--- Begin Collected material ---

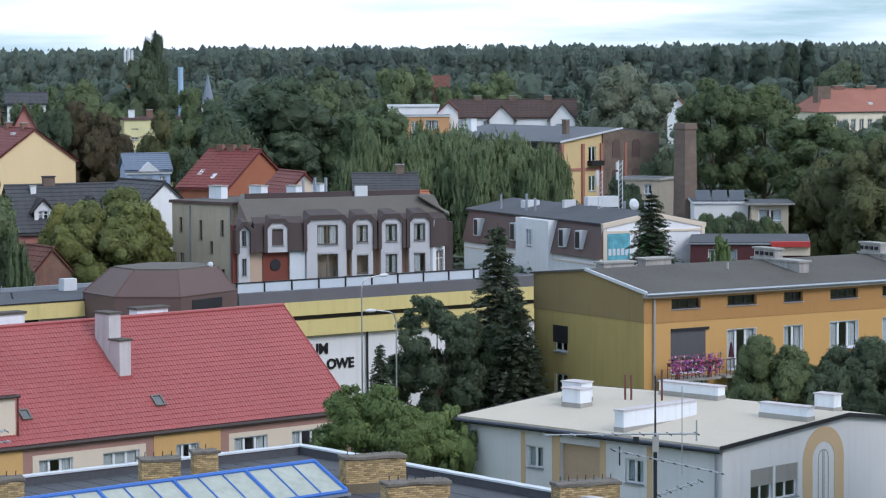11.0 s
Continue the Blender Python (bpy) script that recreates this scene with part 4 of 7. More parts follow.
    for u, v, w, d, z in ((15.2, 3.2, 1.0, 1.5, 14.45), (6.2, 3.0, 3.0, 0.8, 14.7), (7.0, 8.2, 2.8, 0.8, 14.6), (20.4, 3.0, 3.4, 0.8, 14.72), (25.0, 3.2, 2.6, 0.8, 14.72)):
        c = part("ventilation_shaft", boxed(u, v, 12.4, u + w, v + d, z), LIMEWASH, b, "limewashed ventilation stack")
        part("cap", boxed(u - 0.1, v - 0.1, z, u + w + 0.1, v + d + 0.1, z + 0.09), DARK_METAL, c)
        for i in range(int(w / 0.5)):
            # solid dark block for a vent hole, its inner shade as colour
            part("vent_hole", boxed(u + 0.15 + i * 0.5, v - 0.02, z - 0.35, u + 0.4 + i * 0.5, v + 0.1, z - 0.12), DARK_METAL, c)
    # porch
    porch = part("porch_roof", boxed(6.0, -1.6, 5.0, 9.6, -0.03, 5.2), mat("porch_bitumen", (0.12, 0.13, 0.13), 0.9), b)
    for u in (6.2, 8.9):
        part("porch_wall", boxed(u, -1.3, 2.4, u + 0.45, -0.03, 5.0), LIGHT_PANEL, porch)
    part("porch_floor", boxed(6.0, -1.6, -0.5, 9.6, -0.03, 2.5), CONCRETE, porch)
    part("wall_lamp", boxed(10.0, -0.2, 5.55, 10.15, -0.03, 5.8), DARK_METAL, b)


salmon_block()


# ---- long shop hall with yellow fascia ----
def shop_hall():
    b = site("shop_hall", 18.93, 174.93, 19.2, "long flat shop hall with yellow sheet fascia and white walls", "building")
    L, D, Z = 27.0, 8.8, 9.0
    part("wall", boxed(0.6, 0.8, -0.5, L, D - 0.5, Z - 1.0), LIGHT_PANEL, b)
    part("roof", boxed(0, 0, Z - 0.12, L, D, Z - 0.02), BITUMEN, b)
    part("fascia", boxed(-0.1, -0.1, Z - 1.05, 7.72, 0.1, Z - 0.03), FASCIA_YELLOW, b, "yellow sheet fascia")
    part("fascia", boxed(7.77, -0.25, Z - 1.05, L, 0.1, Z - 0.03), FASCIA_YELLOW, b, "yellow sheet fascia")
    # left side fascia in a darker yellow than the front
    part("fascia", boxed(-0.1, 0.1, Z - 1.05, 0.1, D, Z - 0.03), mat("olive_yellow_fascia", (0.5, 0.44, 0.18), 0.7, 0.06, streak=0.15), b, "darker yellow fascia on the left side")
    part("roof_edge", boxed(-0.14, -0.3, Z - 0.03, L, -0.02, Z + 0.06), DARK_METAL, b)
    part("back_parapet", boxed(0, D - 0.2, Z - 0.1, L, D, Z + 0.25), ZINC, b)
    for i in range(11):
        part("rail_post", tube(bmesh.new(), (0.4 + i * 2.5, D - 0.3, Z), (0.4 + i * 2.5, D - 0.3, Z + 0.45), 0.03, seg=5), STEEL, b)
    holes = [(u, u + 1.4) for u in (8.2, 10.2, 12.4)]
    for u0, u1 in holes:
        part("window_strip", boxed(u0, 0.7, Z - 1.9, u1, 0.79, Z - 1.1), DARK_METAL, b)
    part("porch", boxed(-1.6, 3.2, -0.5, 0.6, 8.0, Z - 2.3), PALE, b)
    part("wall_slab", boxed(-0.6, -2.6, 5.0, 2.6, -1.9, 8.0), WHITE_WALL, b)
    # ventilators on the roof
    for u, v, n, h in ((2.3, 7.4, 2, 0.95), (8.55, 7.4, 2, 0.8), (11.1, 6.95, 4, 1.05), (12.85, 6.6, 2, 1.05)):
        for i in range(n):
            x = u + i * 0.42
            p = part("ventilator", tube(bmesh.new(), (x, v, Z), (x, v, Z + h * 0.55), 0.09), STEEL, b)
            part("ventilator_head", tube(bmesh.new(), (x, v, Z + h * 0.5), (x, v, Z + h), 0.17), WHITE_CAP, p)
    part("flue_pipe", tube(bmesh.new(), (10.7, 8.4, Z), (10.7, 8.4, Z + 1.5), 0.11), WHITE_CAP, b)
    part("fan_box", boxed(19.1, 6.6, Z, 20.1, 7.3, Z + 0.8), WHITE_CAP, b, "white rooftop fan box")
    part("fan_box", boxed(1.0, 3.4, Z, 1.5, 6.2, Z + 0.22), WHITE_CAP, b)
    for u in (4.68, 13.67, 20.6):
        part("vent_pipe", tube(bmesh.new(), (u, 3.8, Z), (u, 4.0, Z + 0.35), 0.07), DARK_METAL, b)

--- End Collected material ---

§ The task: Repeat only what lies between the start of the data and the end of the line containing "salmon_block()", exactly, with pictures left out.

§ Task solution:
11.0 s
Continue the Blender Python (bpy) script that recreates this scene with part 4 of 7. More parts follow.
    for u, v, w, d, z in ((15.2, 3.2, 1.0, 1.5, 14.45), (6.2, 3.0, 3.0, 0.8, 14.7), (7.0, 8.2, 2.8, 0.8, 14.6), (20.4, 3.0, 3.4, 0.8, 14.72), (25.0, 3.2, 2.6, 0.8, 14.72)):
        c = part("ventilation_shaft", boxed(u, v, 12.4, u + w, v + d, z), LIMEWASH, b, "limewashed ventilation stack")
        part("cap", boxed(u - 0.1, v - 0.1, z, u + w + 0.1, v + d + 0.1, z + 0.09), DARK_METAL, c)
        for i in range(int(w / 0.5)):
            # solid dark block for a vent hole, its inner shade as colour
            part("vent_hole", boxed(u + 0.15 + i * 0.5, v - 0.02, z - 0.35, u + 0.4 + i * 0.5, v + 0.1, z - 0.12), DARK_METAL, c)
    # porch
    porch = part("porch_roof", boxed(6.0, -1.6, 5.0, 9.6, -0.03, 5.2), mat("porch_bitumen", (0.12, 0.13, 0.13), 0.9), b)
    for u in (6.2, 8.9):
        part("porch_wall", boxed(u, -1.3, 2.4, u + 0.45, -0.03, 5.0), LIGHT_PANEL, porch)
    part("porch_floor", boxed(6.0, -1.6, -0.5, 9.6, -0.03, 2.5), CONCRETE, porch)
    part("wall_lamp", boxed(10.0, -0.2, 5.55, 10.15, -0.03, 5.8), DARK_METAL, b)


salmon_block()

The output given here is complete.